Results

CSX Corporation

10/23/2025 | Press release | Distributed by Public on 10/23/2025 15:16

Financial Obligation (Form 8-K)

Item 2.03 Creation of a Direct Financial Obligation or an Obligation under an Off-Balance Sheet Arrangement of a Registrant

See Item 8.01

Item 8.01 Other Events

On October 23, 2025, CSX Corporation (the "Company") completed a public offering of $300,000,000 aggregate principal amount of the Company's 5.050% Notes due 2035 (the "Notes").
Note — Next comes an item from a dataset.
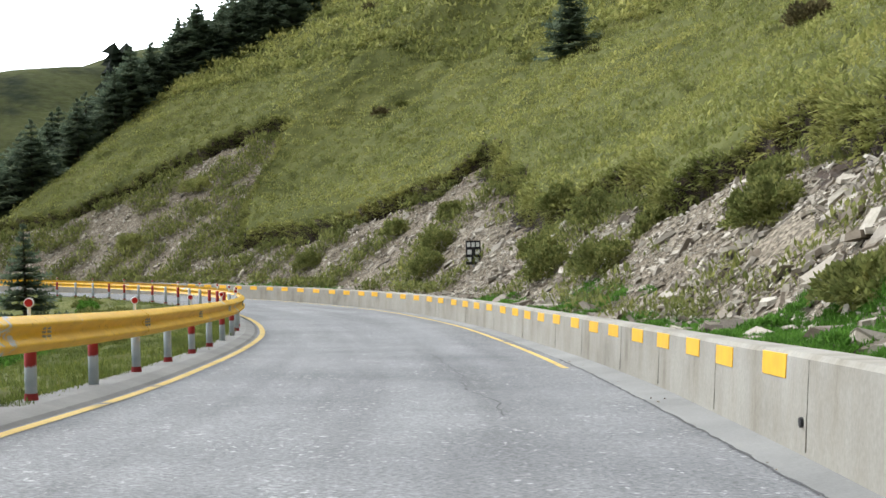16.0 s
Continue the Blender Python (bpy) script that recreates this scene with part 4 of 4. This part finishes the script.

The Notes constitute a further issuance of, and will form a single series with, the Company's outstanding 5.050% Notes due 2035 issued on March 10, 2025 in an initial aggregate principal amount of $600,000,000. The Notes were issued pursuant to an indenture, dated as of August 1, 1990, between the Company and The Bank of New York Mellon Trust Company, N.A. (formerly known as The Bank of New York Trust Company, N.A.), successor to JPMorgan Chase Bank, N.A. (formerly known as The Chase Manhattan Bank), as trustee, as supplemented by a First Supplemental Indenture dated as of June 15, 1991, a Second Supplemental Indenture dated as of May 6, 1997, a Third Supplemental Indenture dated as of April 22, 1998, a Fourth Supplemental Indenture dated as of October 30, 2001, a Fifth Supplemental Indenture dated as of October 27, 2003, a Sixth Supplemental Indenture dated as of September 23, 2004, a Seventh Supplemental Indenture dated as of April 25, 2007, an Eighth Supplemental Indenture dated as of March 24, 2010, a Ninth Supplemental Indenture, dated as of February 12, 2019, a Tenth Supplemental Indenture, dated as of December 10, 2020 and an Eleventh Supplemental Indenture, dated as of July 28, 2022 (collectively, the "Indenture") and an Action of Authorized Pricing Officers of the Company dated as of October 20, 2025. The offering of the Notes was made pursuant to the Company's shelf registration statement on Form S-3ASR (Registration No. 333-285319) which became effective February 27, 2025. On October 22, 2025, the Company filed with the Securities and Exchange Commission, pursuant to Rule 424(b)(2) under the Securities Act of 1933, its Prospectus, dated February 27, 2025, and Prospectus Supplement, dated October 20, 2025, pertaining to the offering and sale of the Notes.

The foregoing summary is qualified by reference to the Action of Authorized Pricing Officers of the Company and the form of global note for the offering, which are filed as exhibits to this Current Report on Form 8-K and are incorporated by reference herein and in the above-referenced shelf registration statement.